[Data excerpt]
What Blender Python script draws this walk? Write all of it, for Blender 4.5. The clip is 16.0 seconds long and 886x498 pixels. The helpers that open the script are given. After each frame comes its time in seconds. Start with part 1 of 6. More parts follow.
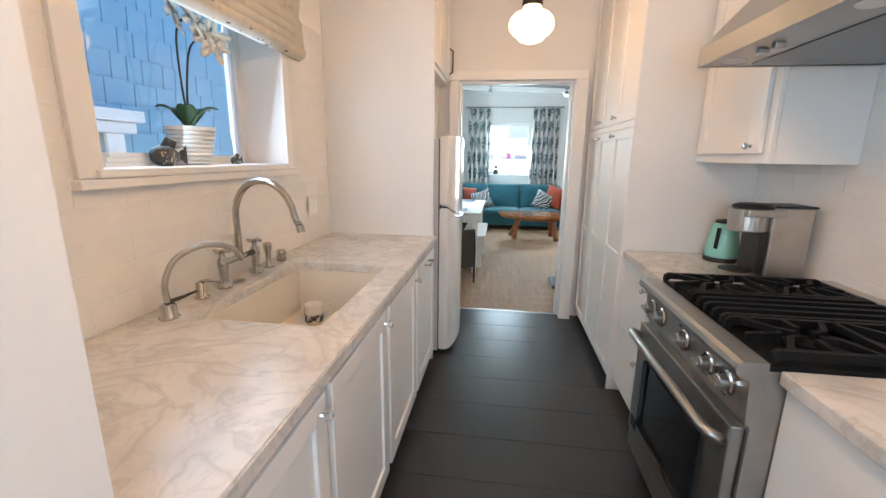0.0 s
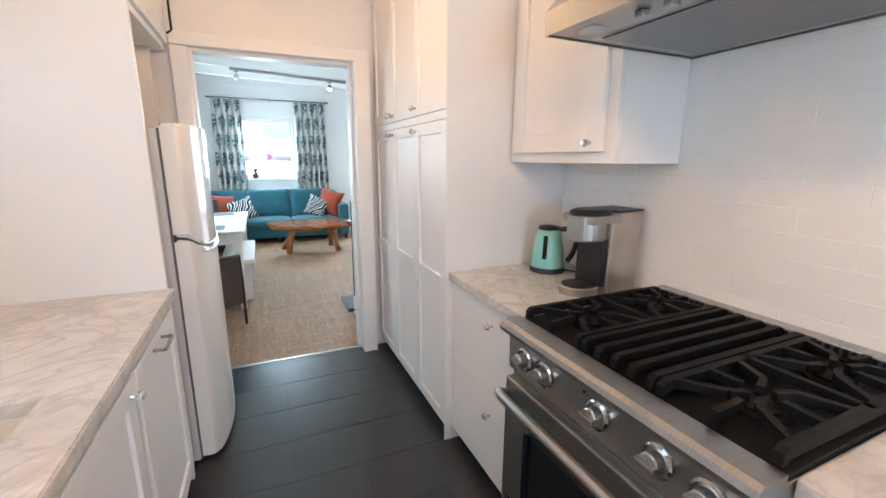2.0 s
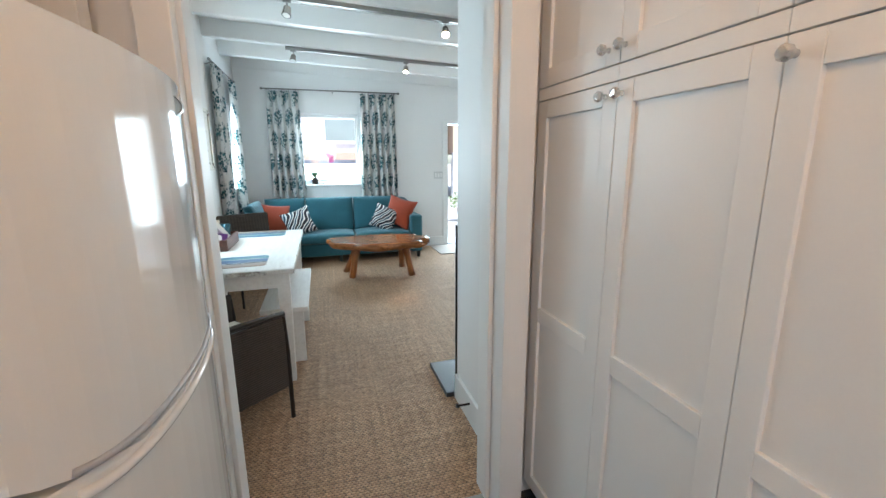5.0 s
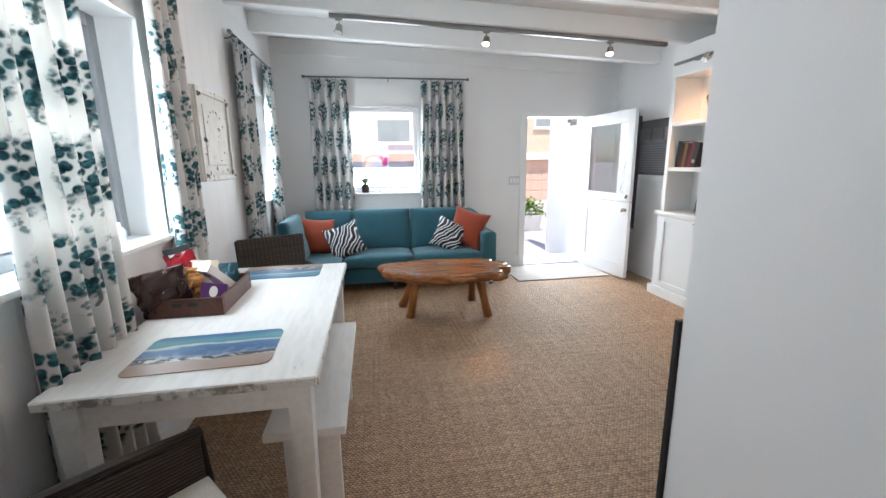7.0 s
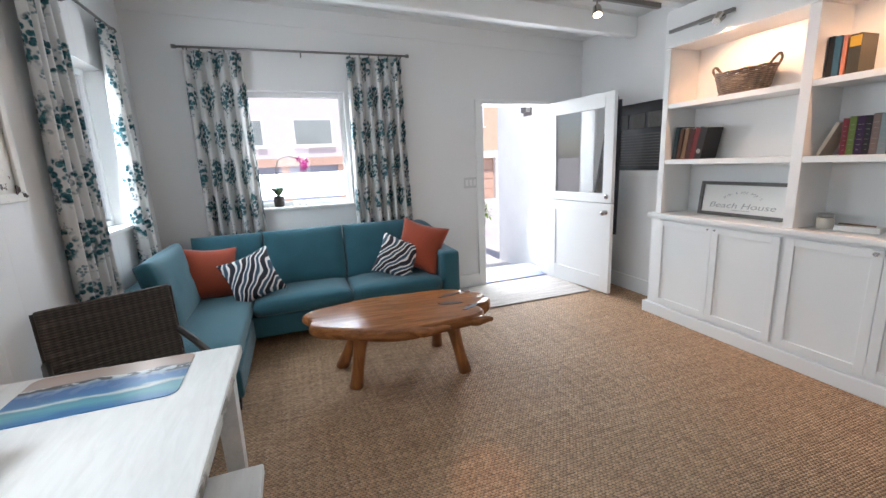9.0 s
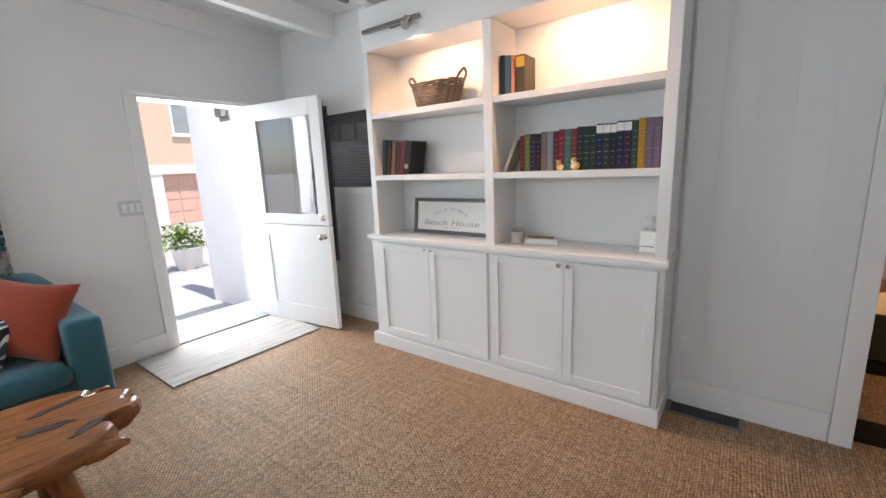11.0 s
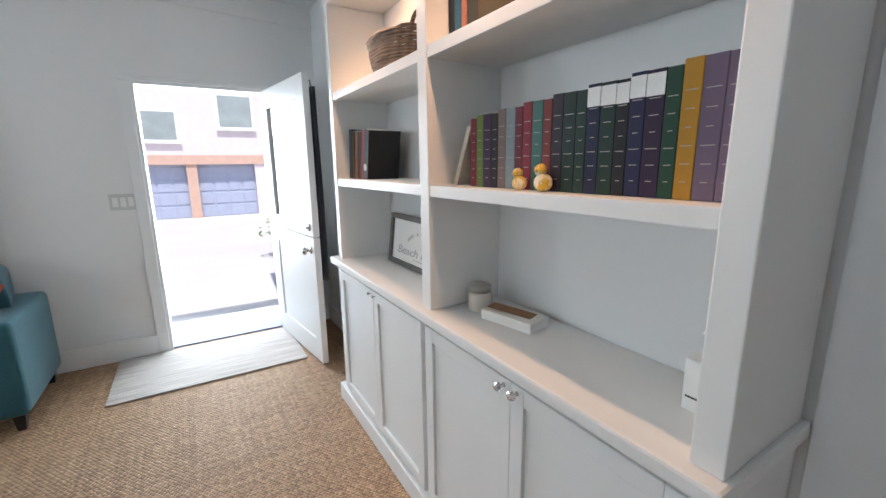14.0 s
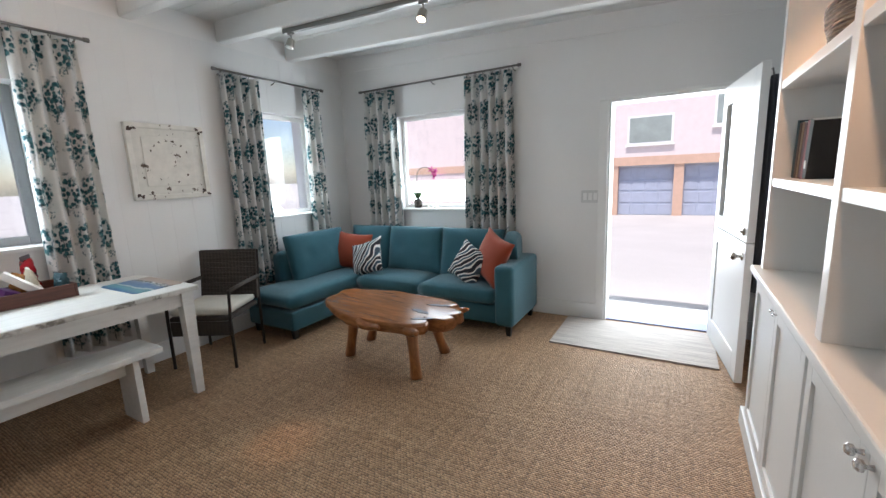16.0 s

[Short problem]
Repeat the material above verbatim, with no pictures in the output.

[Written solution]
What Blender Python script draws this walk? Write all of it, for Blender 4.5. The clip is 16.0 seconds long and 886x498 pixels. The helpers that open the script are given. After each frame comes its time in seconds. Start with part 1 of 6. More parts follow.
0.0 s
2.0 s
5.0 s
7.0 s
9.0 s
11.0 s
14.0 s
16.0 s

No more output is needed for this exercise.